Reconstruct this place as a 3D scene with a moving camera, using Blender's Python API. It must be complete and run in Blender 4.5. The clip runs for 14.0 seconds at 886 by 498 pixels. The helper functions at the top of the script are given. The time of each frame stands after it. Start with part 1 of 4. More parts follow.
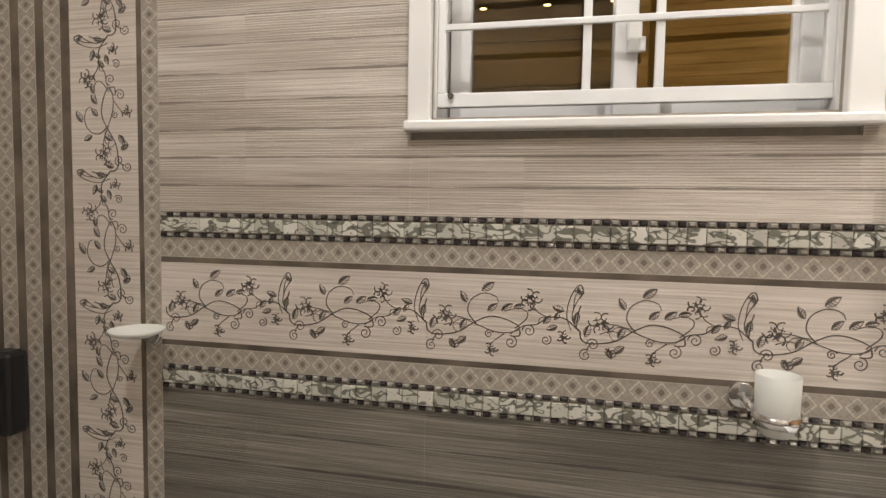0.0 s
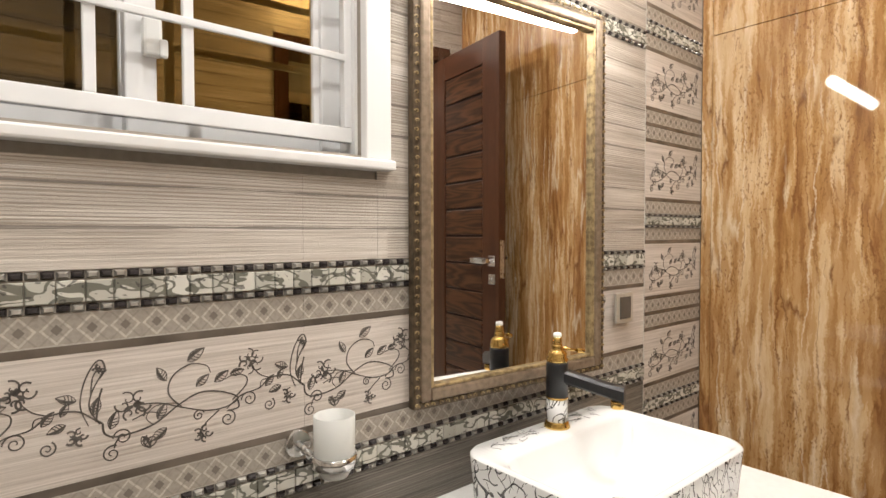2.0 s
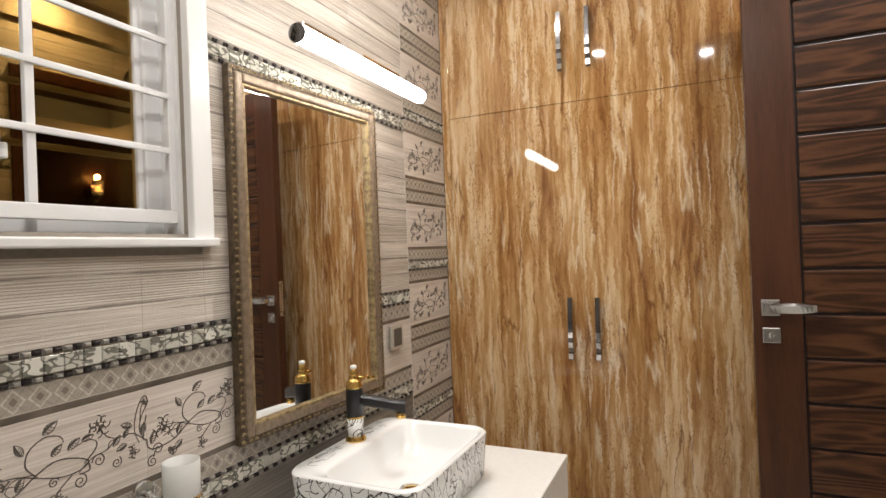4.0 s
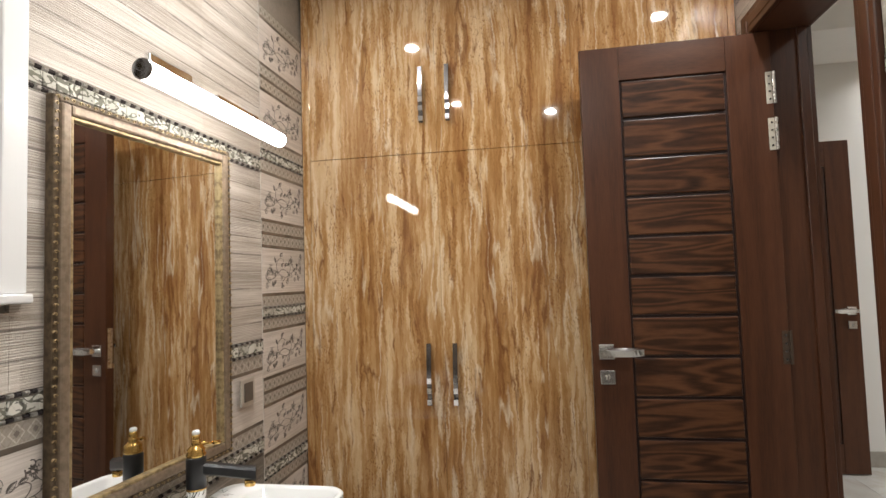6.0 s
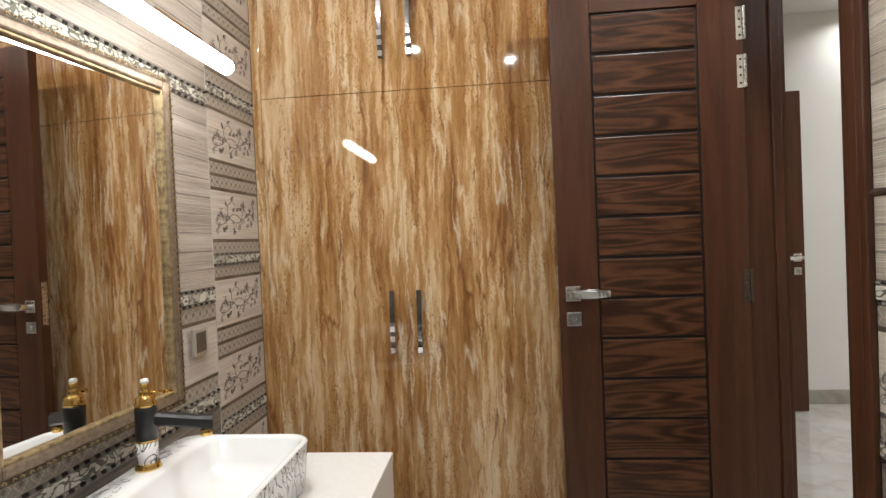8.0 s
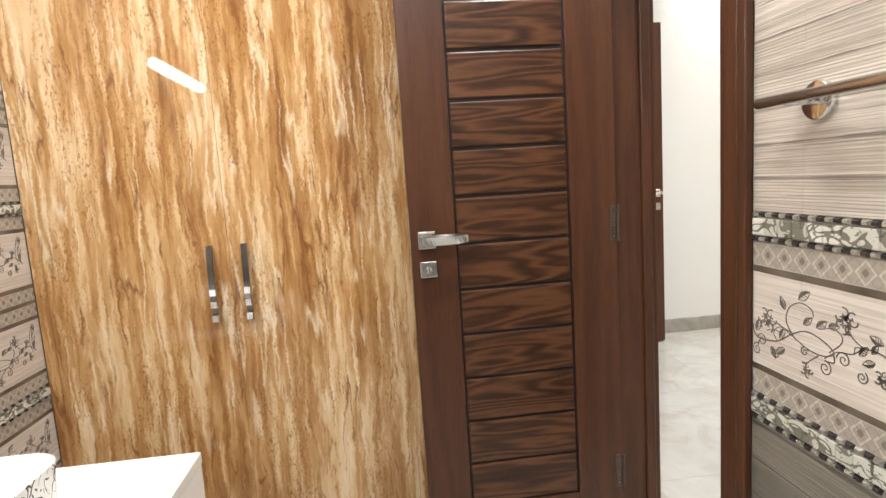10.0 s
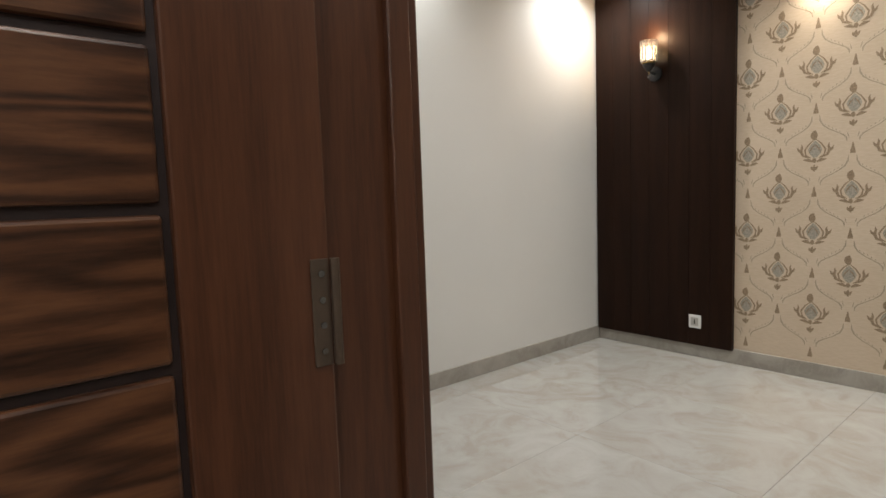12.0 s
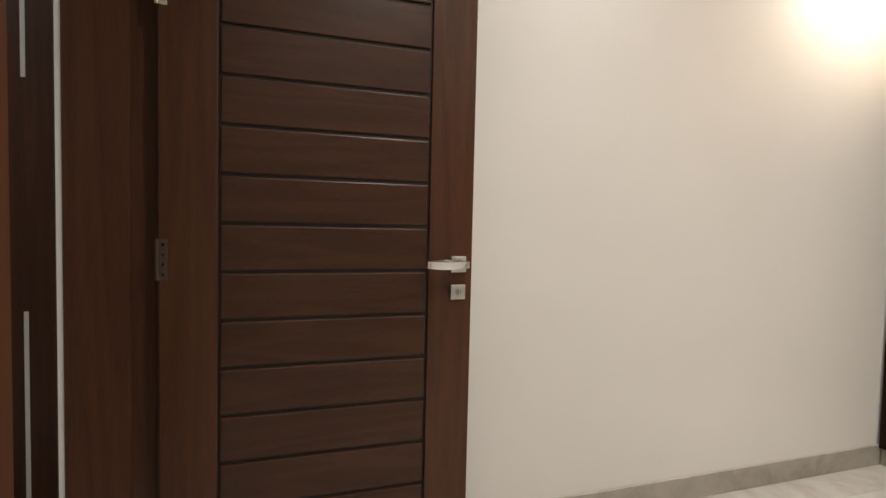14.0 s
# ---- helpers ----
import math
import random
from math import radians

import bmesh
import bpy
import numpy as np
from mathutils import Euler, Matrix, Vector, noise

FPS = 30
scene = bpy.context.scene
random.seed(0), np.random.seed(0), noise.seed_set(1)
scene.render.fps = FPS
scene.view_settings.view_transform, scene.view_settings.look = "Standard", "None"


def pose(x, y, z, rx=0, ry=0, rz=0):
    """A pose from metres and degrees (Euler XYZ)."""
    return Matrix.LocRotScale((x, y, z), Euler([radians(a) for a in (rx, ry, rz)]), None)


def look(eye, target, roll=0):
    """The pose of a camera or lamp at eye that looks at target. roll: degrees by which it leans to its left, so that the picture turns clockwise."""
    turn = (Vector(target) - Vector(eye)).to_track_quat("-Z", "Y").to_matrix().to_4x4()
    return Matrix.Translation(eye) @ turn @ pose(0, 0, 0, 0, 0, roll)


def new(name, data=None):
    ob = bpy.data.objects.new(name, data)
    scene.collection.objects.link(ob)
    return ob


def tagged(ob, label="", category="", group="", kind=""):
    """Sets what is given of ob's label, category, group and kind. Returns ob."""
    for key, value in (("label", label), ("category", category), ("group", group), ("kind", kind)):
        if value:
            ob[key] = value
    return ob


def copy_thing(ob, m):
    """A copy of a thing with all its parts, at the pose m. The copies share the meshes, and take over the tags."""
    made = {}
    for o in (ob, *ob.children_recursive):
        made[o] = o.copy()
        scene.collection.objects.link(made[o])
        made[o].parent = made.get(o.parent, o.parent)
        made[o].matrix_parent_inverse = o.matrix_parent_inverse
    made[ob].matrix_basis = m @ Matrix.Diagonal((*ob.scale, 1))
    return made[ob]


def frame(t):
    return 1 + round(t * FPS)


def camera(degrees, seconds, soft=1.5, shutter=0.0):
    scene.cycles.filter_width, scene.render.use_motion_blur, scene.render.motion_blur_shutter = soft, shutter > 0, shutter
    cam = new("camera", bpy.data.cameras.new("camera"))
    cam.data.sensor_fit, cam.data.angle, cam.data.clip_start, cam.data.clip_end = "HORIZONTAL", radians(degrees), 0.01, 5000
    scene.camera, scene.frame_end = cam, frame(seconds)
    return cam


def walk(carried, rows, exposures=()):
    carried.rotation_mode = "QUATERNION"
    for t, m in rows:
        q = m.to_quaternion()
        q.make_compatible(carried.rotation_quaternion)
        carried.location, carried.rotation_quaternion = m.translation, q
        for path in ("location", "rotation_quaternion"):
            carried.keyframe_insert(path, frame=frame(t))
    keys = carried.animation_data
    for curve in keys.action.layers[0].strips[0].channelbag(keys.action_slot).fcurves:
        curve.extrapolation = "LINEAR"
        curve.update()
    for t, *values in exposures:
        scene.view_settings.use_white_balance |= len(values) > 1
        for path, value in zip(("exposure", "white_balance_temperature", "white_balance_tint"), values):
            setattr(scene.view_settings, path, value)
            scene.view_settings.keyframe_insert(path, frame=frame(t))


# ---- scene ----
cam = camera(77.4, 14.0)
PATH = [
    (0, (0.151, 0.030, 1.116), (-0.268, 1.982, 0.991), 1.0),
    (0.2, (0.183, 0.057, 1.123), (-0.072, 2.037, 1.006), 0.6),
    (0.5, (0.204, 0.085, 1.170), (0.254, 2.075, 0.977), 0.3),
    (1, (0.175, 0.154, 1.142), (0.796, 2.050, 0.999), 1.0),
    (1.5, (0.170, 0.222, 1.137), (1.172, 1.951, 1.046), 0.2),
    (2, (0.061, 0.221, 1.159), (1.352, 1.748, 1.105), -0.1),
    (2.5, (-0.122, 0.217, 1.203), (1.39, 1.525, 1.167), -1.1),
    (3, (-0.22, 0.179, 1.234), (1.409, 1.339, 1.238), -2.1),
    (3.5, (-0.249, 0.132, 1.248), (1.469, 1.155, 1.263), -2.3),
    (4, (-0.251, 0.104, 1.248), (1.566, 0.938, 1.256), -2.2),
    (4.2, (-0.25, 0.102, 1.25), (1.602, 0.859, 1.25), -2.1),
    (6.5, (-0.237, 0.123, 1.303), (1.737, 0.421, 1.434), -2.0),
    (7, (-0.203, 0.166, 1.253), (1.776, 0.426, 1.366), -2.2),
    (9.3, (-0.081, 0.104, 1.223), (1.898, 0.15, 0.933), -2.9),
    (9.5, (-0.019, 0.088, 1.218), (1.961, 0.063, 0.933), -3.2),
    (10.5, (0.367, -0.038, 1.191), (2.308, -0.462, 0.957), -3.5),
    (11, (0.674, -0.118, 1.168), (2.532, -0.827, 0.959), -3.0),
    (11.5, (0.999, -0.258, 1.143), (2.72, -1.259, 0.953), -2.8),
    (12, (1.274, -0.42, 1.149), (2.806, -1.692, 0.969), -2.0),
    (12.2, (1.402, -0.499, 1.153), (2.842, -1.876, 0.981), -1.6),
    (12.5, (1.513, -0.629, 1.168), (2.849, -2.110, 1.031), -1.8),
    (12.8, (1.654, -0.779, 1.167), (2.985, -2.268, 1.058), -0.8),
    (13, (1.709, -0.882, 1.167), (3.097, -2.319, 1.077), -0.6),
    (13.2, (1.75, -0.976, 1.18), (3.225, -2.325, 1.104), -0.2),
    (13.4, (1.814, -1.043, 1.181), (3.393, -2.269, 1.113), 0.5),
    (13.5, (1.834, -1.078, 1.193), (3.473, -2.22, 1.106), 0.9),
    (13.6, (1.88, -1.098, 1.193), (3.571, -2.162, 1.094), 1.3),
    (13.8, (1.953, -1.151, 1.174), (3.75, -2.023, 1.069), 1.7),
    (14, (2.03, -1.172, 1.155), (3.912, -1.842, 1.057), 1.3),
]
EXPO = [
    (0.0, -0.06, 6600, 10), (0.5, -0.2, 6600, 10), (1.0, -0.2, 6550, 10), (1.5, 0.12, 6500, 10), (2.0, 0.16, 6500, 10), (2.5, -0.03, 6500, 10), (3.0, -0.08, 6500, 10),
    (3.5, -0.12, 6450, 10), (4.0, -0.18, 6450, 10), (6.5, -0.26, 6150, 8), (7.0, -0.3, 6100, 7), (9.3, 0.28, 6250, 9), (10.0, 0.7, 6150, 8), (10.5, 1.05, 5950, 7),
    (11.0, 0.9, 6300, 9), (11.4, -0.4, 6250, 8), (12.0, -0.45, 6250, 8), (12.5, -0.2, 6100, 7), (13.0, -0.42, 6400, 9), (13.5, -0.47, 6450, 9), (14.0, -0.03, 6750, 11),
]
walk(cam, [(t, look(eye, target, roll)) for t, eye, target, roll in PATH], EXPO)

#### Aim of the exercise
Leave out the pictures and give the listing above again exactly.

#### Reply to the exercise
Reconstruct this place as a 3D scene with a moving camera, using Blender's Python API. It must be complete and run in Blender 4.5. The clip runs for 14.0 seconds at 886 by 498 pixels. The helper functions at the top of the script are given. The time of each frame stands after it. Start with part 1 of 4. More parts follow.
0.0 s
2.0 s
4.0 s
6.0 s
8.0 s
10.0 s
12.0 s
14.0 s
# ---- helpers ----
import math
import random
from math import radians

import bmesh
import bpy
import numpy as np
from mathutils import Euler, Matrix, Vector, noise

FPS = 30
scene = bpy.context.scene
random.seed(0), np.random.seed(0), noise.seed_set(1)
scene.render.fps = FPS
scene.view_settings.view_transform, scene.view_settings.look = "Standard", "None"


def pose(x, y, z, rx=0, ry=0, rz=0):
    """A pose from metres and degrees (Euler XYZ)."""
    return Matrix.LocRotScale((x, y, z), Euler([radians(a) for a in (rx, ry, rz)]), None)


def look(eye, target, roll=0):
    """The pose of a camera or lamp at eye that looks at target. roll: degrees by which it leans to its left, so that the picture turns clockwise."""
    turn = (Vector(target) - Vector(eye)).to_track_quat("-Z", "Y").to_matrix().to_4x4()
    return Matrix.Translation(eye) @ turn @ pose(0, 0, 0, 0, 0, roll)


def new(name, data=None):
    ob = bpy.data.objects.new(name, data)
    scene.collection.objects.link(ob)
    return ob


def tagged(ob, label="", category="", group="", kind=""):
    """Sets what is given of ob's label, category, group and kind. Returns ob."""
    for key, value in (("label", label), ("category", category), ("group", group), ("kind", kind)):
        if value:
            ob[key] = value
    return ob


def copy_thing(ob, m):
    """A copy of a thing with all its parts, at the pose m. The copies share the meshes, and take over the tags."""
    made = {}
    for o in (ob, *ob.children_recursive):
        made[o] = o.copy()
        scene.collection.objects.link(made[o])
        made[o].parent = made.get(o.parent, o.parent)
        made[o].matrix_parent_inverse = o.matrix_parent_inverse
    made[ob].matrix_basis = m @ Matrix.Diagonal((*ob.scale, 1))
    return made[ob]


def frame(t):
    return 1 + round(t * FPS)


def camera(degrees, seconds, soft=1.5, shutter=0.0):
    scene.cycles.filter_width, scene.render.use_motion_blur, scene.render.motion_blur_shutter = soft, shutter > 0, shutter
    cam = new("camera", bpy.data.cameras.new("camera"))
    cam.data.sensor_fit, cam.data.angle, cam.data.clip_start, cam.data.clip_end = "HORIZONTAL", radians(degrees), 0.01, 5000
    scene.camera, scene.frame_end = cam, frame(seconds)
    return cam


def walk(carried, rows, exposures=()):
    carried.rotation_mode = "QUATERNION"
    for t, m in rows:
        q = m.to_quaternion()
        q.make_compatible(carried.rotation_quaternion)
        carried.location, carried.rotation_quaternion = m.translation, q
        for path in ("location", "rotation_quaternion"):
            carried.keyframe_insert(path, frame=frame(t))
    keys = carried.animation_data
    for curve in keys.action.layers[0].strips[0].channelbag(keys.action_slot).fcurves:
        curve.extrapolation = "LINEAR"
        curve.update()
    for t, *values in exposures:
        scene.view_settings.use_white_balance |= len(values) > 1
        for path, value in zip(("exposure", "white_balance_temperature", "white_balance_tint"), values):
            setattr(scene.view_settings, path, value)
            scene.view_settings.keyframe_insert(path, frame=frame(t))


# ---- scene ----
cam = camera(77.4, 14.0)
PATH = [
    (0, (0.151, 0.030, 1.116), (-0.268, 1.982, 0.991), 1.0),
    (0.2, (0.183, 0.057, 1.123), (-0.072, 2.037, 1.006), 0.6),
    (0.5, (0.204, 0.085, 1.170), (0.254, 2.075, 0.977), 0.3),
    (1, (0.175, 0.154, 1.142), (0.796, 2.050, 0.999), 1.0),
    (1.5, (0.170, 0.222, 1.137), (1.172, 1.951, 1.046), 0.2),
    (2, (0.061, 0.221, 1.159), (1.352, 1.748, 1.105), -0.1),
    (2.5, (-0.122, 0.217, 1.203), (1.39, 1.525, 1.167), -1.1),
    (3, (-0.22, 0.179, 1.234), (1.409, 1.339, 1.238), -2.1),
    (3.5, (-0.249, 0.132, 1.248), (1.469, 1.155, 1.263), -2.3),
    (4, (-0.251, 0.104, 1.248), (1.566, 0.938, 1.256), -2.2),
    (4.2, (-0.25, 0.102, 1.25), (1.602, 0.859, 1.25), -2.1),
    (6.5, (-0.237, 0.123, 1.303), (1.737, 0.421, 1.434), -2.0),
    (7, (-0.203, 0.166, 1.253), (1.776, 0.426, 1.366), -2.2),
    (9.3, (-0.081, 0.104, 1.223), (1.898, 0.15, 0.933), -2.9),
    (9.5, (-0.019, 0.088, 1.218), (1.961, 0.063, 0.933), -3.2),
    (10.5, (0.367, -0.038, 1.191), (2.308, -0.462, 0.957), -3.5),
    (11, (0.674, -0.118, 1.168), (2.532, -0.827, 0.959), -3.0),
    (11.5, (0.999, -0.258, 1.143), (2.72, -1.259, 0.953), -2.8),
    (12, (1.274, -0.42, 1.149), (2.806, -1.692, 0.969), -2.0),
    (12.2, (1.402, -0.499, 1.153), (2.842, -1.876, 0.981), -1.6),
    (12.5, (1.513, -0.629, 1.168), (2.849, -2.110, 1.031), -1.8),
    (12.8, (1.654, -0.779, 1.167), (2.985, -2.268, 1.058), -0.8),
    (13, (1.709, -0.882, 1.167), (3.097, -2.319, 1.077), -0.6),
    (13.2, (1.75, -0.976, 1.18), (3.225, -2.325, 1.104), -0.2),
    (13.4, (1.814, -1.043, 1.181), (3.393, -2.269, 1.113), 0.5),
    (13.5, (1.834, -1.078, 1.193), (3.473, -2.22, 1.106), 0.9),
    (13.6, (1.88, -1.098, 1.193), (3.571, -2.162, 1.094), 1.3),
    (13.8, (1.953, -1.151, 1.174), (3.75, -2.023, 1.069), 1.7),
    (14, (2.03, -1.172, 1.155), (3.912, -1.842, 1.057), 1.3),
]
EXPO = [
    (0.0, -0.06, 6600, 10), (0.5, -0.2, 6600, 10), (1.0, -0.2, 6550, 10), (1.5, 0.12, 6500, 10), (2.0, 0.16, 6500, 10), (2.5, -0.03, 6500, 10), (3.0, -0.08, 6500, 10),
    (3.5, -0.12, 6450, 10), (4.0, -0.18, 6450, 10), (6.5, -0.26, 6150, 8), (7.0, -0.3, 6100, 7), (9.3, 0.28, 6250, 9), (10.0, 0.7, 6150, 8), (10.5, 1.05, 5950, 7),
    (11.0, 0.9, 6300, 9), (11.4, -0.4, 6250, 8), (12.0, -0.45, 6250, 8), (12.5, -0.2, 6100, 7), (13.0, -0.42, 6400, 9), (13.5, -0.47, 6450, 9), (14.0, -0.03, 6750, 11),
]
walk(cam, [(t, look(eye, target, roll)) for t, eye, target, roll in PATH], EXPO)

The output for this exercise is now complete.